This weekend there will be an event with lots of buzz, a sellout crowd, fans from all over the world tuning in, passionate supporters of the athletes buying up thousands of dollars in merchandise and brands looking to engage a core base of loyalists who spend money to support and activate against their brands. And then there will also be the Super Bowl in Miami.
The event we are referring to is UFC 109, which will take place at the Mandalay Events Center Saturday night in Las Vegas, and has become a great alternative for those who love football, but may love Mixed Martial Arts just as much or even more.
While there is still more than a little contention over how "hot" professional Mixed Martial Arts is as a sport, one thing is for sure, the UFC as an experiential brand, is certainly very hot and very active for the men's demo. That will be in full view again Saturday, both in Vegas on one of the biggest wagering weekends of the year and for all those who will but Saturday night's Pay-per-view. The event will feature a number of rising stars on the undercard, but will cap off the night with two of the UFC's biggest veteran draws, Randy Couture and Mark Coleman, meeting in the main bout. So what's the buzz all about?
The experiential brand the UFC has created for professional fighting is what is the base of the draw. The pay per view and attendance, carefully crafted by UFC head Dana White and his team, is fueled by the free cable TV model with Spike TV and their "Ultimate Fighter" cornerstone show, as well as their World Extreme Cage Fighting cards on VERSUS. Those platforms create the UFC promotional tool for their athletes. The UFC branding is consistent, and unlike many sports, they know how to speak right to their core fan and keep him and her motivated and engaged. When the UFC show goes on the road from their Las Vegas stronghold, they are able to pull in the casual fan to come and see what the excitement is all about. That's how the experience and the spectacle works, and how it will make Las Vegas a huge hub of activity this weekend. From UFC-branded poker events to club after parties, the fan will be interested, engaged and immersed in the UFC lifestyle all weekend long. At least until Sunday night's Super Bowl kickoff.

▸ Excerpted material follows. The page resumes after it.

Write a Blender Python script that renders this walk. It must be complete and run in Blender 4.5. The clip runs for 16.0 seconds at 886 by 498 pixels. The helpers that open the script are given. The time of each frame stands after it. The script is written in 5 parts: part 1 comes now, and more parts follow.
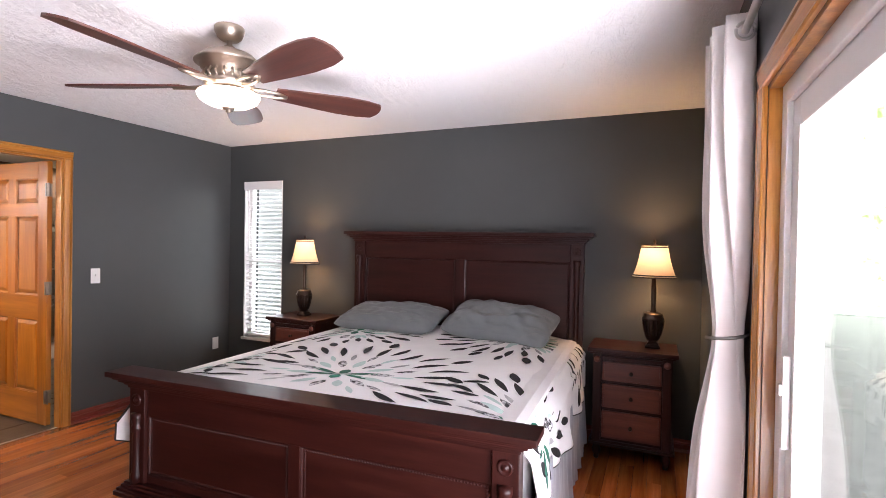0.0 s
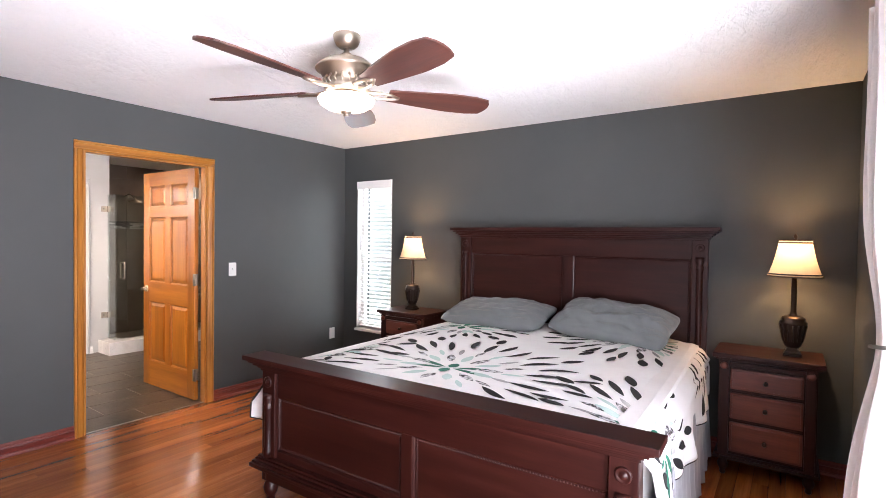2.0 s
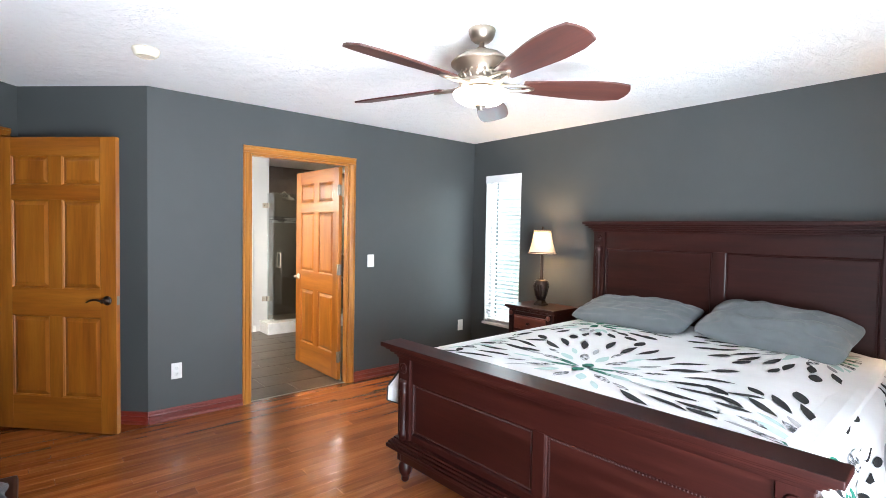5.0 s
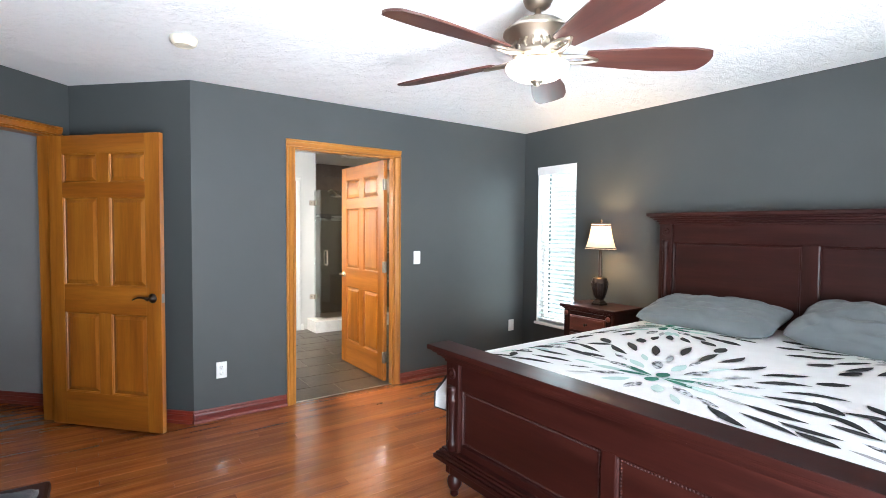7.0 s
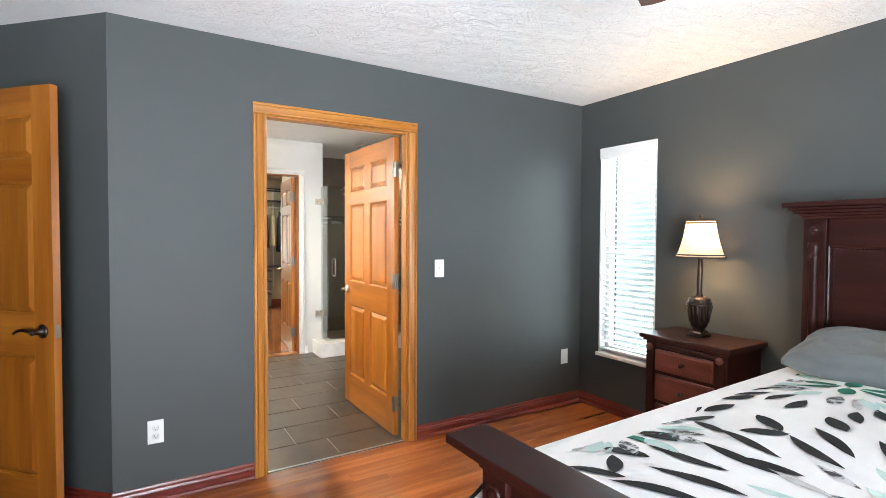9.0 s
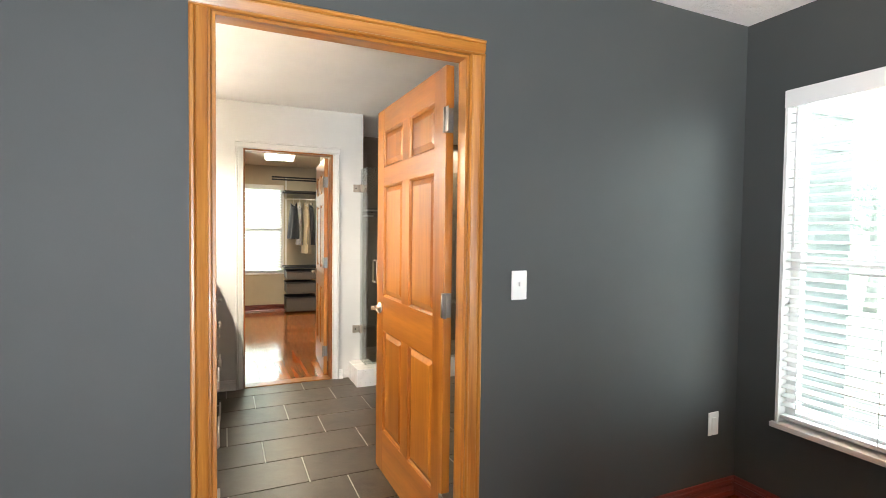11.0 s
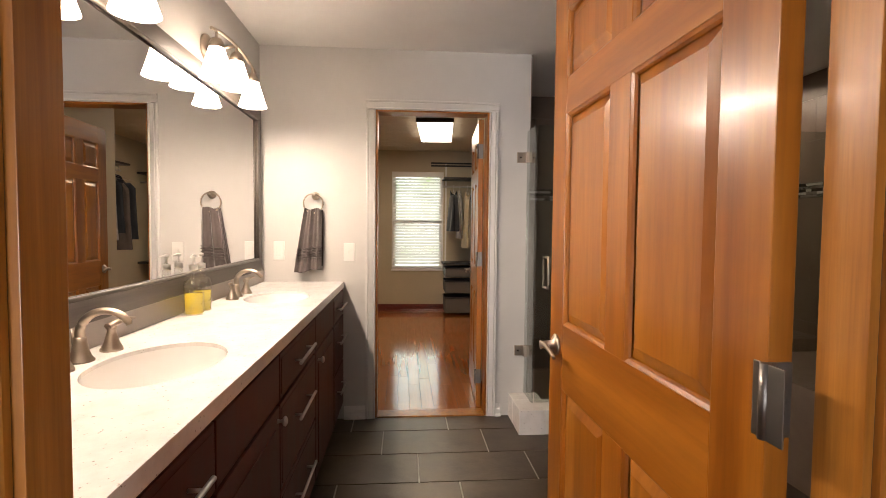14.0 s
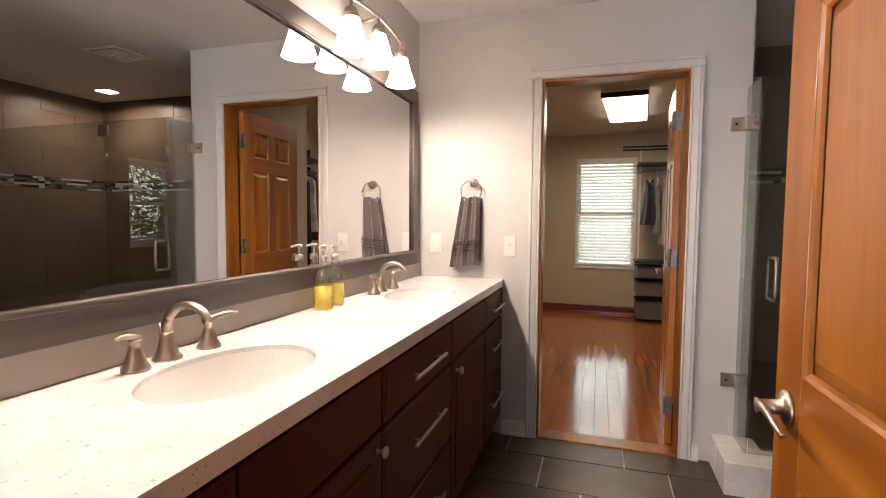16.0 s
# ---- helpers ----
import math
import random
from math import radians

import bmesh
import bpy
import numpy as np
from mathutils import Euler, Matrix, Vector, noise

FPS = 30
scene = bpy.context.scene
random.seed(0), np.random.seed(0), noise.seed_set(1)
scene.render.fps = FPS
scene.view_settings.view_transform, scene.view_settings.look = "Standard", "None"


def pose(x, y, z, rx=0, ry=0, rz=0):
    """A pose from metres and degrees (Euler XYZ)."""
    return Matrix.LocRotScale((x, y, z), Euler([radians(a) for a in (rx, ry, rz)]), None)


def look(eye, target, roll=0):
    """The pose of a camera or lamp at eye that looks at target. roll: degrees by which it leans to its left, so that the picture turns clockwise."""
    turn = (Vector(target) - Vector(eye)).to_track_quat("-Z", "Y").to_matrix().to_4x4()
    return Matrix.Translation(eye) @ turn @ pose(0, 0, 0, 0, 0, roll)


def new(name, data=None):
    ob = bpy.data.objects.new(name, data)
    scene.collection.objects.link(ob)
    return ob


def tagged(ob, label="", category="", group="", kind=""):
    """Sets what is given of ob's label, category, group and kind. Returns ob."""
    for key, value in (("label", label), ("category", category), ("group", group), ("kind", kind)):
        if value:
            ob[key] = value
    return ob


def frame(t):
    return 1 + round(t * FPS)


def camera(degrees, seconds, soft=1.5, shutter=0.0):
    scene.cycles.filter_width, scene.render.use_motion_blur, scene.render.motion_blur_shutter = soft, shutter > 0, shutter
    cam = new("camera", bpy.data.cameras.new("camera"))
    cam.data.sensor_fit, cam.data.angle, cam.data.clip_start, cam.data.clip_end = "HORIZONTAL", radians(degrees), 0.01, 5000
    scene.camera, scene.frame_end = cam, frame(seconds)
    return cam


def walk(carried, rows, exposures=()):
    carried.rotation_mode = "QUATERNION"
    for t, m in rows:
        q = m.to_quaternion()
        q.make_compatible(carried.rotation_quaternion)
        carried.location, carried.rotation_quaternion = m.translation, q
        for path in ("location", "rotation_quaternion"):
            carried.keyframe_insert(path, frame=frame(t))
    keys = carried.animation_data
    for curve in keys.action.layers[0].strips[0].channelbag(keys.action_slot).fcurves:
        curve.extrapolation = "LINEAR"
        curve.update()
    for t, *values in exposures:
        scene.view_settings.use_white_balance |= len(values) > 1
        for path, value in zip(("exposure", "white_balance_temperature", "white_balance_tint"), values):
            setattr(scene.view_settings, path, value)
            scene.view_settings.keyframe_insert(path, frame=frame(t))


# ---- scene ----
cam = camera(83.8, 16.0, 0.6)
PATH = [
    (0, (0.103, 0.094, 1.456), (-0.691, 1.929, 1.434), 1.0),
    (0.5, (0.097, 0.097, 1.455), (-0.79, 1.889, 1.427), 1.0),
    (1, (0.089, 0.099, 1.451), (-0.887, 1.844, 1.42), 1.0),
    (1.5, (0.077, 0.092, 1.453), (-0.983, 1.787, 1.414), 0.9),
    (2, (0.068, 0.089, 1.452), (-1.084, 1.724, 1.409), 0.8),
    (2.5, (0.059, 0.082, 1.452), (-1.177, 1.653, 1.406), 0.7),
    (3, (0.052, 0.077, 1.449), (-1.261, 1.585, 1.4), 0.7),
    (3.5, (0.042, 0.074, 1.451), (-1.338, 1.52, 1.395), 0.7),
    (4, (0.035, 0.074, 1.447), (-1.404, 1.462, 1.386), 0.7),
    (6.3, (0.0, 0.084, 1.449), (-1.602, 1.278, 1.358), 0.9),
    (6.5, (-0.02, 0.122, 1.444), (-1.635, 1.298, 1.352), 0.7),
    (7, (-0.167, 0.215, 1.418), (-1.804, 1.36, 1.335), 0.5),
    (7.5, (-0.365, 0.349, 1.402), (-2.023, 1.465, 1.321), 0.6),
    (8, (-0.587, 0.524, 1.396), (-2.264, 1.611, 1.316), 0.6),
    (8.2, (-0.695, 0.591, 1.38), (-2.378, 1.668, 1.308), 0.5),
    (10.3, (-1.904, 1.384, 1.37), (-3.671, 2.318, 1.3), 0.6),
    (10.5, (-2.021, 1.436, 1.366), (-3.803, 2.342, 1.294), 0.7),
    (11, (-2.324, 1.522, 1.361), (-4.15, 2.336, 1.293), 0.7),
    (11.5, (-2.59, 1.591, 1.353), (-4.438, 2.353, 1.287), 0.8),
    (12, (-2.835, 1.665, 1.342), (-4.702, 2.379, 1.275), 0.9),
    (12.5, (-3.063, 1.718, 1.329), (-4.955, 2.361, 1.26), 0.8),
    (13, (-3.245, 1.763, 1.313), (-5.172, 2.295, 1.237), 0.8),
    (13.5, (-3.421, 1.833, 1.295), (-5.387, 2.189, 1.219), 0.6),
    (14, (-3.548, 1.869, 1.284), (-5.54, 2.026, 1.196), 0.5),
    (14.5, (-3.67, 1.917, 1.267), (-5.668, 1.874, 1.173), 0.5),
    (15, (-3.772, 1.945, 1.267), (-5.753, 1.692, 1.164), 0.4),
    (15.5, (-3.893, 1.986, 1.267), (-5.837, 1.525, 1.161), 0.5),
    (16, (-3.992, 2.004, 1.26), (-5.895, 1.401, 1.144), 0.5),
]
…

So with all the buzz and brand building the UFC has done, can the sport of Mixed Martial Arts grow as well? The question is TBD. Californian Scott Coker and his Strikeforce brand have succeeded in a regional draw and in keeping CBS and Showtime interested, but the brand has not dislodged or competed directly with the UFC, and many people feel that in order for the sport to grow you need two vibrant brands to push competition and interest. Now we know that is not true of the NFL, where many competitors have come and gone, so maybe the critical mass needed for growth can be achieved just by the UFC.
The other issue is that MMA is a lifestyle sport at its core, a training sport. That is where the growth is really taking place at the local level, and no one has been able to find an effective way to harness the branding and dollar power of all those participants. Many have tried, even the UFC has now opened their own branded gyms in California, but none have yet succeeded. The conversion of young participants in a lifestyle sport to be followers of the professional side is generational, and in today's world of instant ROI, can be difficult to find. Soccer, with its well organized millions of kids still is making the transition to have those young people watch and follow the professional side after 15 years, and it may take MMA at least that long to do the same.
There is also the issue of violence. While many may argue that MMA is no more violent than football or hockey, the amount of bloody injuries in an average MMA event is still much higher than any other sport, and to be honest, the blood gives MMA its edgy appeal for most of its core. The appeal has also caused some potential sponsors still to not move off the edge and into the sport, for fear of brand damage. Yes that is slowly changing, in great part due to the UFC and their TV partner Spike, but it is a slow conversion, especially in challenging times.
So will MMA be the sport of the future, and will this weekend in Las Vegas be yet another sign that the UFC can compete on the biggest stage and succeed? Maybe. The year 2010 for MMA will be all about realizing potential that has been developing. That includes increased sponsorship, television numbers, continued migration into mainstream programming, and the development of new stars, both in and out of the UFC. If that development is to be realized, then the sport can continue to morph into the mainstream. It will never have to really compete with the big team sports or even NASCAR per se, but the UFC can enter more into the talk for discretionary consumer and brand dollars, and if that continues to happen, then the possibilities are endless.